▼

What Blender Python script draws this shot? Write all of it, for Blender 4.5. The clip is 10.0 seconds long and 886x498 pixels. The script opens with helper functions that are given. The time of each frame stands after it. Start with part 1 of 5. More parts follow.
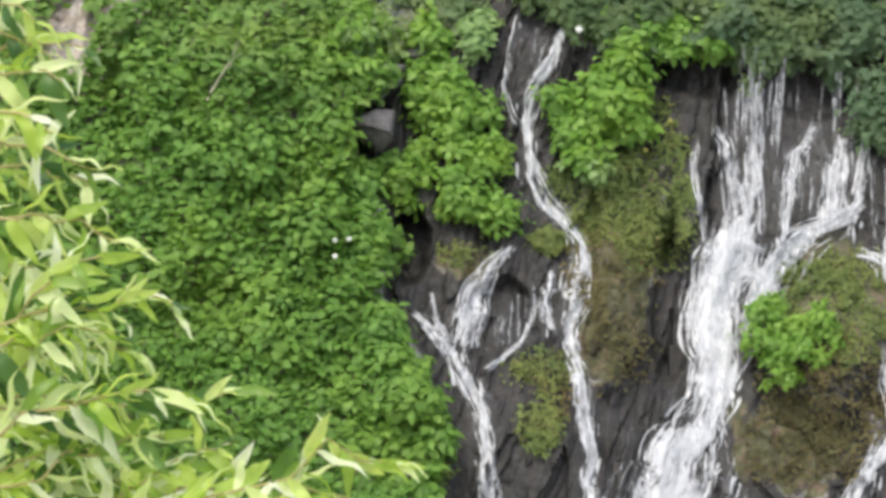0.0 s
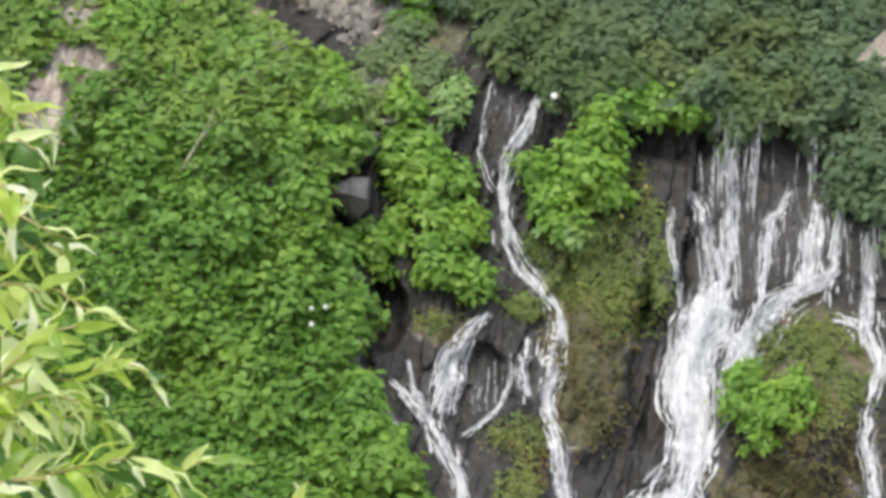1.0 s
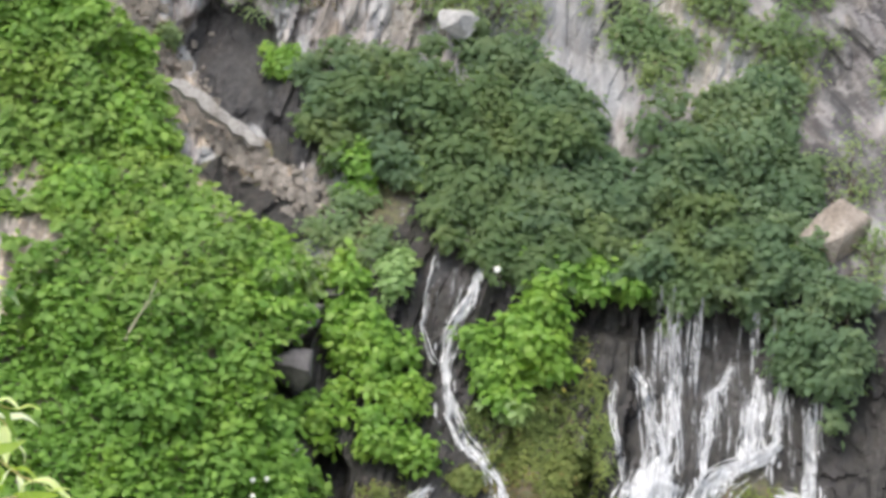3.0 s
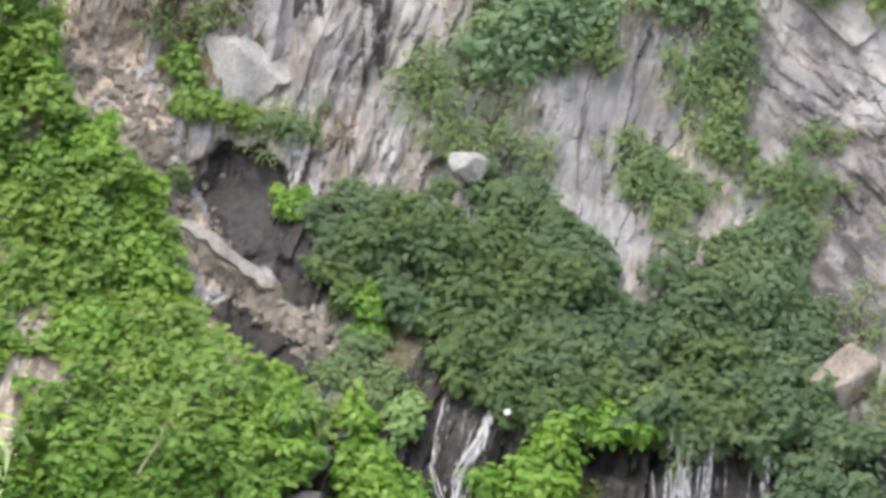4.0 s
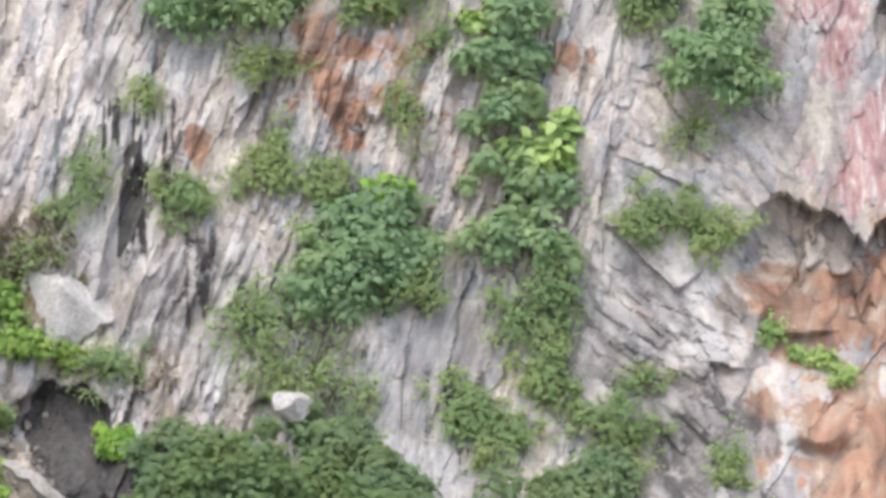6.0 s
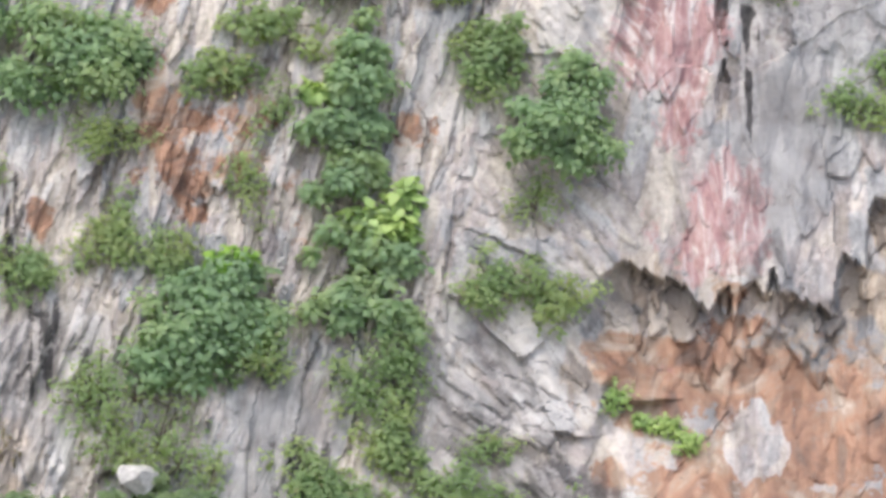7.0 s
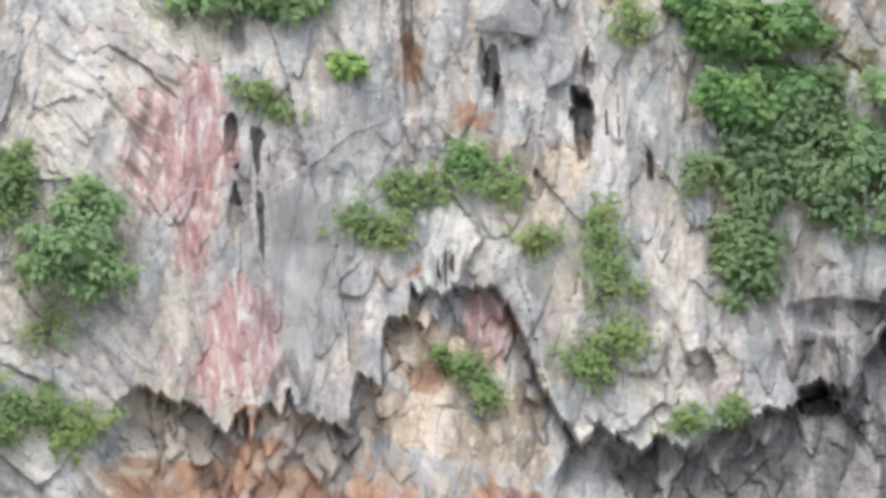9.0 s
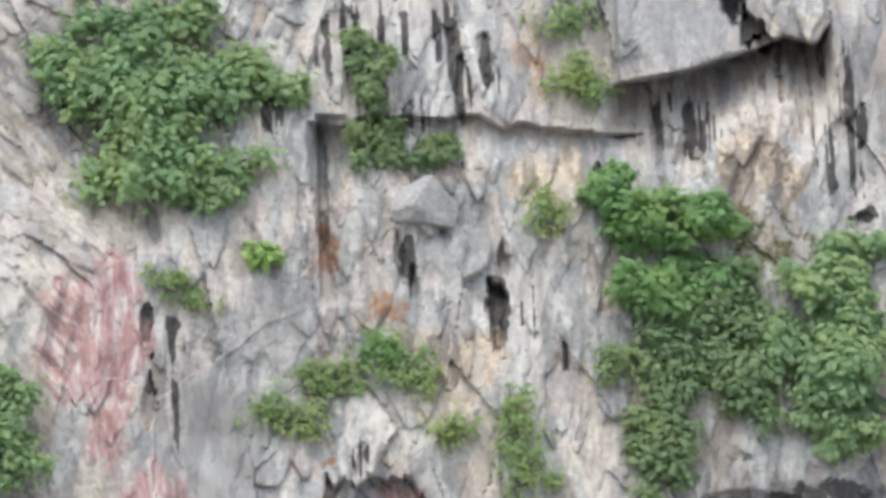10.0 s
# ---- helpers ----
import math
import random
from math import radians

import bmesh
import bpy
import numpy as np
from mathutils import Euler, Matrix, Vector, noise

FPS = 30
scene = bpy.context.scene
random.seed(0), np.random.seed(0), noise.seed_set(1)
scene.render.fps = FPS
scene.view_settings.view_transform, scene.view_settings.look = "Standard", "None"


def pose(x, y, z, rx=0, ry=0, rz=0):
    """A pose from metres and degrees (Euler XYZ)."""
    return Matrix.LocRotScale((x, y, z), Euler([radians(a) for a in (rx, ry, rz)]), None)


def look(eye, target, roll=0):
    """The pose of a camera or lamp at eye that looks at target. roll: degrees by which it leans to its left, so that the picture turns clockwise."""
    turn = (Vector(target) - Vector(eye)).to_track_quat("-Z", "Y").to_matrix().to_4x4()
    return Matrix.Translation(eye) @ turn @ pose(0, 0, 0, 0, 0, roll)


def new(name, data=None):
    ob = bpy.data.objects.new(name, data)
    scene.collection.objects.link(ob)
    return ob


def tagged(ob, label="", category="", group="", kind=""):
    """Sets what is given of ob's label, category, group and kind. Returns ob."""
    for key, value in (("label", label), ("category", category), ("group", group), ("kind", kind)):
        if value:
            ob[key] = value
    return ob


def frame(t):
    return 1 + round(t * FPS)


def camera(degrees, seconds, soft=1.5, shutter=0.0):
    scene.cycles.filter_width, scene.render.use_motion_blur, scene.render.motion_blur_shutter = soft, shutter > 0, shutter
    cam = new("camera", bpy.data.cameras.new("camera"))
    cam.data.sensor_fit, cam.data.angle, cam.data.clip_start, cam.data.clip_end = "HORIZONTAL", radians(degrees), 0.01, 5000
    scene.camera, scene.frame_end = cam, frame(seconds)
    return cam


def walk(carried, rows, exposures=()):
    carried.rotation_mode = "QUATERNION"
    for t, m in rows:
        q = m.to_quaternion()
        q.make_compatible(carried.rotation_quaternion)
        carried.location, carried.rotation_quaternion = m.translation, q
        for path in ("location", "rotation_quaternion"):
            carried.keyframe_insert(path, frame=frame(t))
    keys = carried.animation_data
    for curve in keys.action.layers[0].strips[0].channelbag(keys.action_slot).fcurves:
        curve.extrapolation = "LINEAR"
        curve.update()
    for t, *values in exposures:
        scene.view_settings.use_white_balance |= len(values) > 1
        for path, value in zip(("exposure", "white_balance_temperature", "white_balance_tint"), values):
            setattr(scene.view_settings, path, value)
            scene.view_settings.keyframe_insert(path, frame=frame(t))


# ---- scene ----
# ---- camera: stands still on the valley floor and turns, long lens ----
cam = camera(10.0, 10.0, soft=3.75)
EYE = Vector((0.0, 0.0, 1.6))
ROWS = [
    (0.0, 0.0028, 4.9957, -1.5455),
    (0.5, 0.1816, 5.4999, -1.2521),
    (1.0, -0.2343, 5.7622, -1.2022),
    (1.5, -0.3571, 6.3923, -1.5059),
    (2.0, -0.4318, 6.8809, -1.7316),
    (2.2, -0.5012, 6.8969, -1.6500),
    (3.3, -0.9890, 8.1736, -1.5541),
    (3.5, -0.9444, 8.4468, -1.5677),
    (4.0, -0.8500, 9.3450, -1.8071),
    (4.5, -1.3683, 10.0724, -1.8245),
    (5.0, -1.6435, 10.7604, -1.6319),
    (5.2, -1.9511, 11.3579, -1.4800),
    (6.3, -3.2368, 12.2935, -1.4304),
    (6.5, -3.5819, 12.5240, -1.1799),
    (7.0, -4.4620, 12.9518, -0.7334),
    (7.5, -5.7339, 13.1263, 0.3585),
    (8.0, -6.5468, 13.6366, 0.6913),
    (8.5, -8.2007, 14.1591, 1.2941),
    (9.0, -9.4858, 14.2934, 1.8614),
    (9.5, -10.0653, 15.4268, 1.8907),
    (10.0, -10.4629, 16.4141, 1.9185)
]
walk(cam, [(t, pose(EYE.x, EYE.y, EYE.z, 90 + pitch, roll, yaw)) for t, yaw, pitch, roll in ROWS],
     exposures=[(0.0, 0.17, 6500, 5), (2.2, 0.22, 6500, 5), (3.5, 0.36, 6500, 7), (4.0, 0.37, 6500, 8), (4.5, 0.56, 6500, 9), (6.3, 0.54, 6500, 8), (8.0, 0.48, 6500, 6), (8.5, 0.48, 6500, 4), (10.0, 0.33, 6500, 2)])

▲

• [Problem]:
Keep the pictures out of the copy and write out the data exactly as it stands.

• [Exercise answer]:
What Blender Python script draws this shot? Write all of it, for Blender 4.5. The clip is 10.0 seconds long and 886x498 pixels. The script opens with helper functions that are given. The time of each frame stands after it. Start with part 1 of 5. More parts follow.
0.0 s
1.0 s
3.0 s
4.0 s
6.0 s
7.0 s
9.0 s
10.0 s
# ---- helpers ----
import math
import random
from math import radians

import bmesh
import bpy
import numpy as np
from mathutils import Euler, Matrix, Vector, noise

FPS = 30
scene = bpy.context.scene
random.seed(0), np.random.seed(0), noise.seed_set(1)
scene.render.fps = FPS
scene.view_settings.view_transform, scene.view_settings.look = "Standard", "None"


def pose(x, y, z, rx=0, ry=0, rz=0):
    """A pose from metres and degrees (Euler XYZ)."""
    return Matrix.LocRotScale((x, y, z), Euler([radians(a) for a in (rx, ry, rz)]), None)


def look(eye, target, roll=0):
    """The pose of a camera or lamp at eye that looks at target. roll: degrees by which it leans to its left, so that the picture turns clockwise."""
    turn = (Vector(target) - Vector(eye)).to_track_quat("-Z", "Y").to_matrix().to_4x4()
    return Matrix.Translation(eye) @ turn @ pose(0, 0, 0, 0, 0, roll)


def new(name, data=None):
    ob = bpy.data.objects.new(name, data)
    scene.collection.objects.link(ob)
    return ob


def tagged(ob, label="", category="", group="", kind=""):
    """Sets what is given of ob's label, category, group and kind. Returns ob."""
    for key, value in (("label", label), ("category", category), ("group", group), ("kind", kind)):
        if value:
            ob[key] = value
    return ob


def frame(t):
    return 1 + round(t * FPS)


def camera(degrees, seconds, soft=1.5, shutter=0.0):
    scene.cycles.filter_width, scene.render.use_motion_blur, scene.render.motion_blur_shutter = soft, shutter > 0, shutter
    cam = new("camera", bpy.data.cameras.new("camera"))
    cam.data.sensor_fit, cam.data.angle, cam.data.clip_start, cam.data.clip_end = "HORIZONTAL", radians(degrees), 0.01, 5000
    scene.camera, scene.frame_end = cam, frame(seconds)
    return cam


def walk(carried, rows, exposures=()):
    carried.rotation_mode = "QUATERNION"
    for t, m in rows:
        q = m.to_quaternion()
        q.make_compatible(carried.rotation_quaternion)
        carried.location, carried.rotation_quaternion = m.translation, q
        for path in ("location", "rotation_quaternion"):
            carried.keyframe_insert(path, frame=frame(t))
    keys = carried.animation_data
    for curve in keys.action.layers[0].strips[0].channelbag(keys.action_slot).fcurves:
        curve.extrapolation = "LINEAR"
        curve.update()
    for t, *values in exposures:
        scene.view_settings.use_white_balance |= len(values) > 1
        for path, value in zip(("exposure", "white_balance_temperature", "white_balance_tint"), values):
            setattr(scene.view_settings, path, value)
            scene.view_settings.keyframe_insert(path, frame=frame(t))


# ---- scene ----
# ---- camera: stands still on the valley floor and turns, long lens ----
cam = camera(10.0, 10.0, soft=3.75)
EYE = Vector((0.0, 0.0, 1.6))
ROWS = [
    (0.0, 0.0028, 4.9957, -1.5455),
    (0.5, 0.1816, 5.4999, -1.2521),
    (1.0, -0.2343, 5.7622, -1.2022),
    (1.5, -0.3571, 6.3923, -1.5059),
    (2.0, -0.4318, 6.8809, -1.7316),
    (2.2, -0.5012, 6.8969, -1.6500),
    (3.3, -0.9890, 8.1736, -1.5541),
    (3.5, -0.9444, 8.4468, -1.5677),
    (4.0, -0.8500, 9.3450, -1.8071),
    (4.5, -1.3683, 10.0724, -1.8245),
    (5.0, -1.6435, 10.7604, -1.6319),
    (5.2, -1.9511, 11.3579, -1.4800),
    (6.3, -3.2368, 12.2935, -1.4304),
    (6.5, -3.5819, 12.5240, -1.1799),
    (7.0, -4.4620, 12.9518, -0.7334),
    (7.5, -5.7339, 13.1263, 0.3585),
    (8.0, -6.5468, 13.6366, 0.6913),
    (8.5, -8.2007, 14.1591, 1.2941),
    (9.0, -9.4858, 14.2934, 1.8614),
    (9.5, -10.0653, 15.4268, 1.8907),
    (10.0, -10.4629, 16.4141, 1.9185)
]
walk(cam, [(t, pose(EYE.x, EYE.y, EYE.z, 90 + pitch, roll, yaw)) for t, yaw, pitch, roll in ROWS],
     exposures=[(0.0, 0.17, 6500, 5), (2.2, 0.22, 6500, 5), (3.5, 0.36, 6500, 7), (4.0, 0.37, 6500, 8), (4.5, 0.56, 6500, 9), (6.3, 0.54, 6500, 8), (8.0, 0.48, 6500, 6), (8.5, 0.48, 6500, 4), (10.0, 0.33, 6500, 2)])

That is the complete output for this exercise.